===== Entries shown

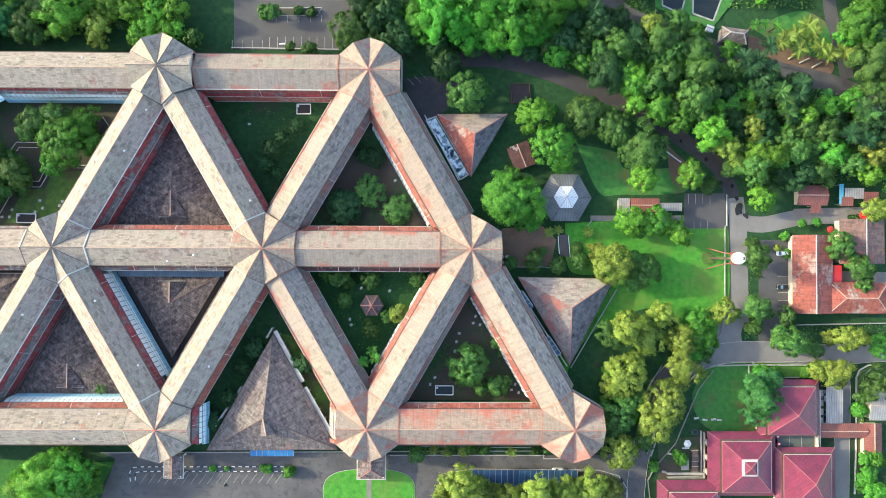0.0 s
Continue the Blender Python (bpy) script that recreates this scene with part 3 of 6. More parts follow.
EDGES += [(("D", k), ("A", k + s)) for k in (-2, -1) for s in (-0.5, 0.5)] + [(("D", 0), ("A", -0.5)), (("D", 0), ("A", 0.5)), (("D", -2), ("D", -1)), (("D", -1), ("D", 0))]


def xy(n):
    return Vector((S * n[1], ROWS_Y[n[0]], 0))


def heading(a, b):
    d = xy(b) - xy(a)
    return round(math.degrees(math.atan2(d.y, d.x)) / 60) % 6


USED = {n: set() for n in NODES}
for a, b in EDGES:
    USED[a].add(heading(a, b))
    USED[b].add(heading(b, a))


def is_pink(n):
    return (n[0] == "A" and n[1] > 2) or (n[0] == "B" and n[1] > 2.5) or (n[0] == "C" and n[1] > 2)


panel_bm = nb()
slab(panel_bm, [(-0.82, 0.0, 0.0), (0.82, 0.0, 0.0), (0.82, 0.66, -1.3), (-0.82, 0.66, -1.3)], 0.08, (1, 0, 0))
PANEL = bpy.data.meshes.new("sunshade_panel")
panel_bm.to_mesh(PANEL)
panel_bm.free()
PANEL.materials.append(M_PANEL)
panel_bm = nb()
slab(panel_bm, [(-0.78, 0.0, 0.0), (0.78, 0.0, 0.0), (0.78, 0.50, -1.9), (-0.78, 0.50, -1.9)], 0.08, (1, 0, 0))
PANEL_OLD = bpy.data.meshes.new("sunshade_panel")
panel_bm.to_mesh(PANEL_OLD)
panel_bm.free()
PANEL_OLD.materials.append(M_PANEL_GREY)


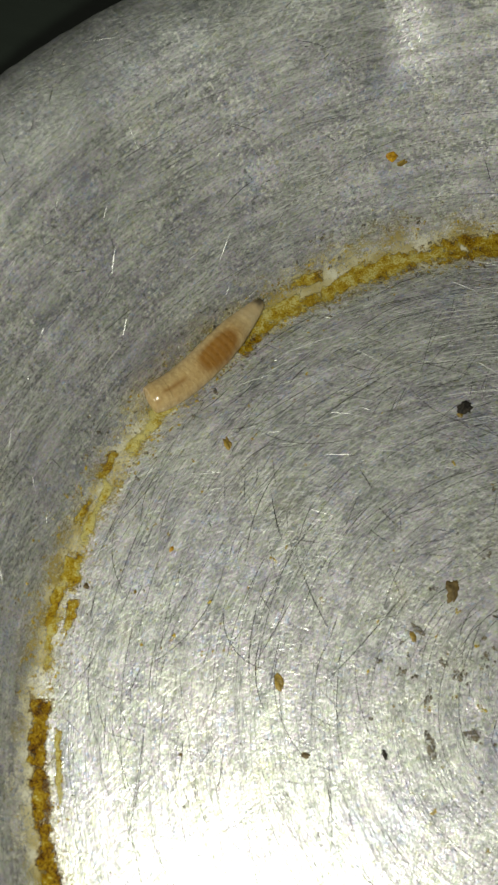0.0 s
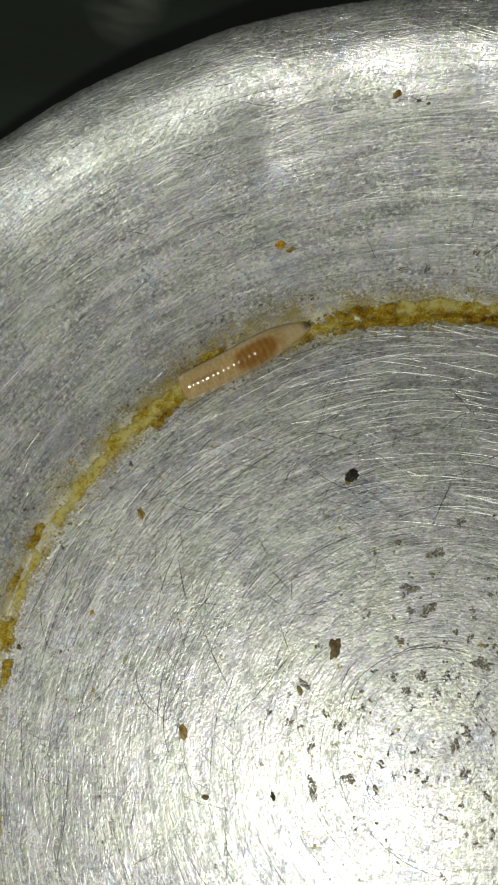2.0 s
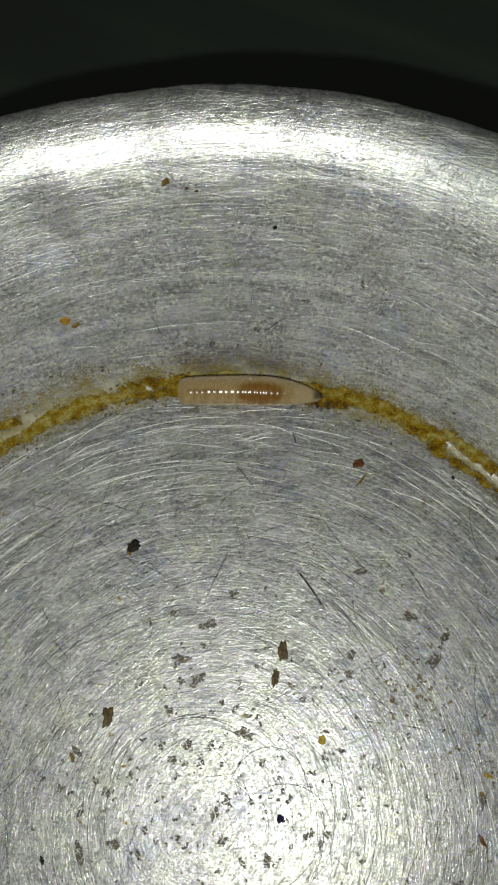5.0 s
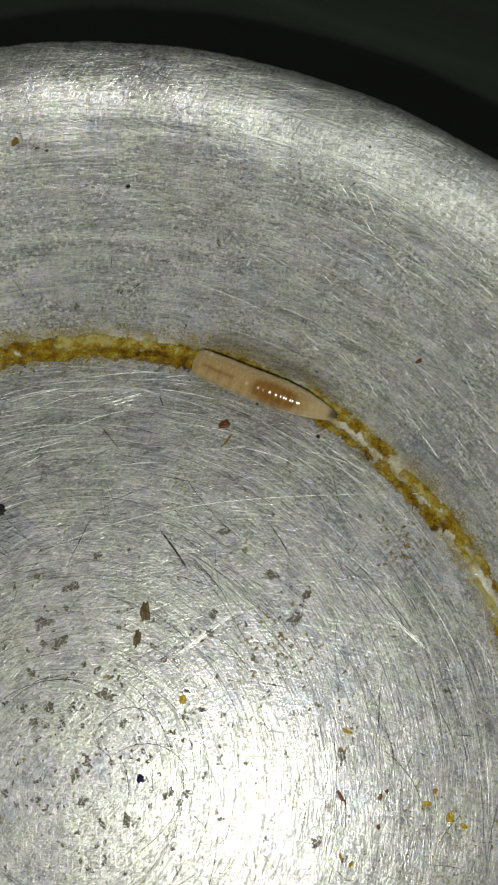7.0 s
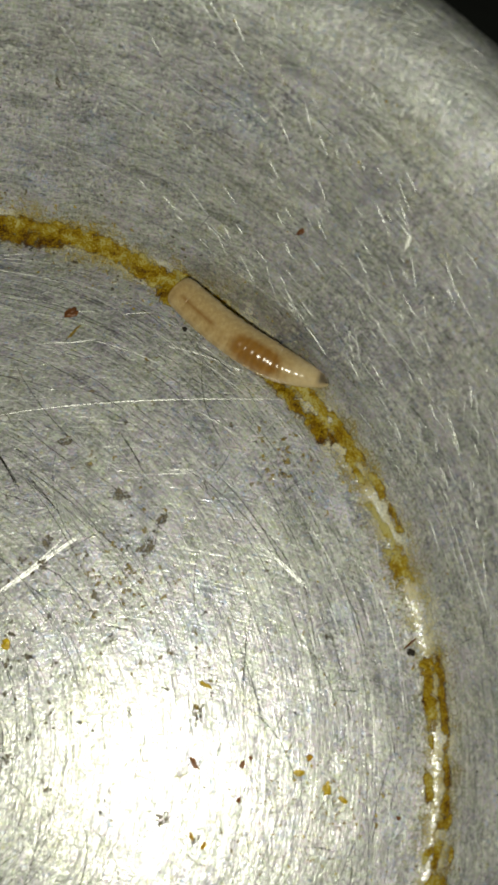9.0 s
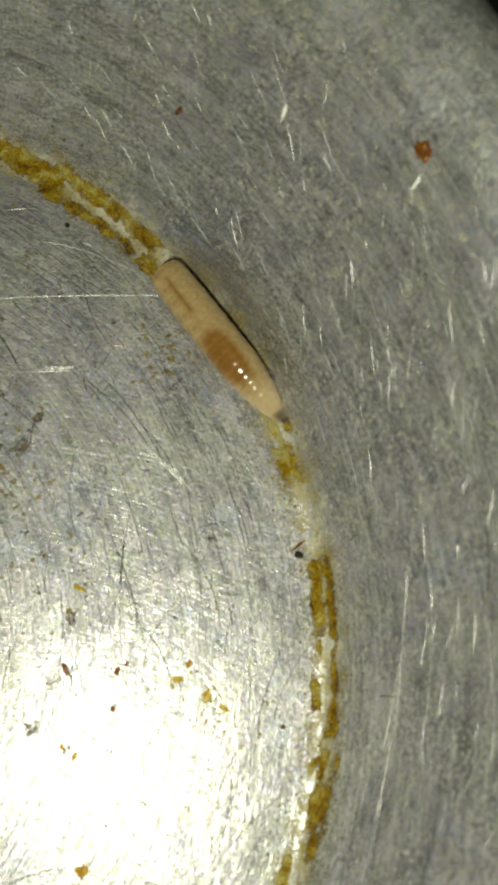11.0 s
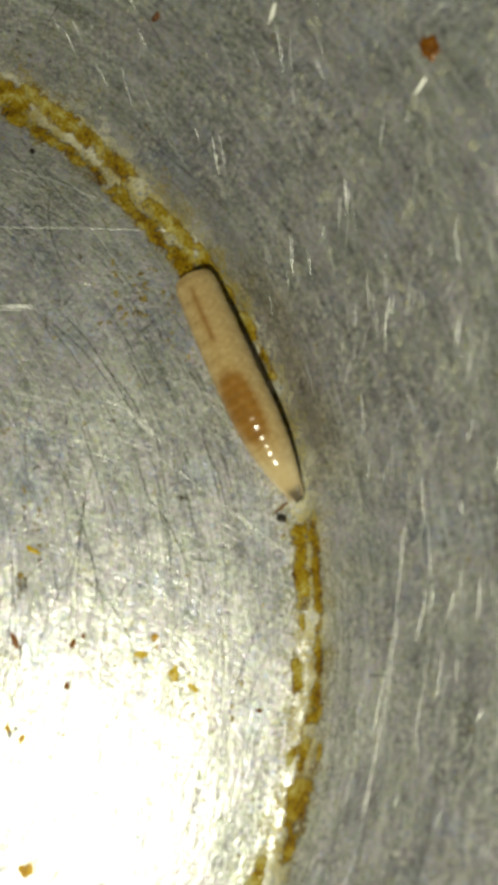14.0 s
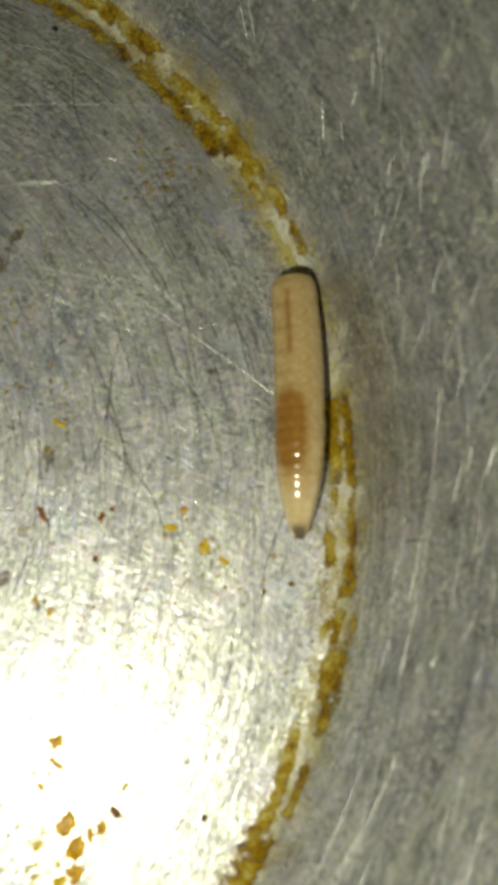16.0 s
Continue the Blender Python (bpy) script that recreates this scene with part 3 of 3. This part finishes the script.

==========

Directions for this task: Every entry must be transcribed exactly. Pictures do not belong in the copy.

Worked answer:
0.0 s
Continue the Blender Python (bpy) script that recreates this scene with part 3 of 6. More parts follow.
EDGES += [(("D", k), ("A", k + s)) for k in (-2, -1) for s in (-0.5, 0.5)] + [(("D", 0), ("A", -0.5)), (("D", 0), ("A", 0.5)), (("D", -2), ("D", -1)), (("D", -1), ("D", 0))]


def xy(n):
    return Vector((S * n[1], ROWS_Y[n[0]], 0))


def heading(a, b):
    d = xy(b) - xy(a)
    return round(math.degrees(math.atan2(d.y, d.x)) / 60) % 6


USED = {n: set() for n in NODES}
for a, b in EDGES:
    USED[a].add(heading(a, b))
    USED[b].add(heading(b, a))


def is_pink(n):
    return (n[0] == "A" and n[1] > 2) or (n[0] == "B" and n[1] > 2.5) or (n[0] == "C" and n[1] > 2)


panel_bm = nb()
slab(panel_bm, [(-0.82, 0.0, 0.0), (0.82, 0.0, 0.0), (0.82, 0.66, -1.3), (-0.82, 0.66, -1.3)], 0.08, (1, 0, 0))
PANEL = bpy.data.meshes.new("sunshade_panel")
panel_bm.to_mesh(PANEL)
panel_bm.free()
PANEL.materials.append(M_PANEL)
panel_bm = nb()
slab(panel_bm, [(-0.78, 0.0, 0.0), (0.78, 0.0, 0.0), (0.78, 0.50, -1.9), (-0.78, 0.50, -1.9)], 0.08, (1, 0, 0))
PANEL_OLD = bpy.data.meshes.new("sunshade_panel")
panel_bm.to_mesh(PANEL_OLD)
panel_bm.free()
PANEL_OLD.materials.append(M_PANEL_GREY)


0.0 s
2.0 s
5.0 s
7.0 s
9.0 s
11.0 s
14.0 s
16.0 s
Continue the Blender Python (bpy) script that recreates this scene with part 3 of 3. This part finishes the script.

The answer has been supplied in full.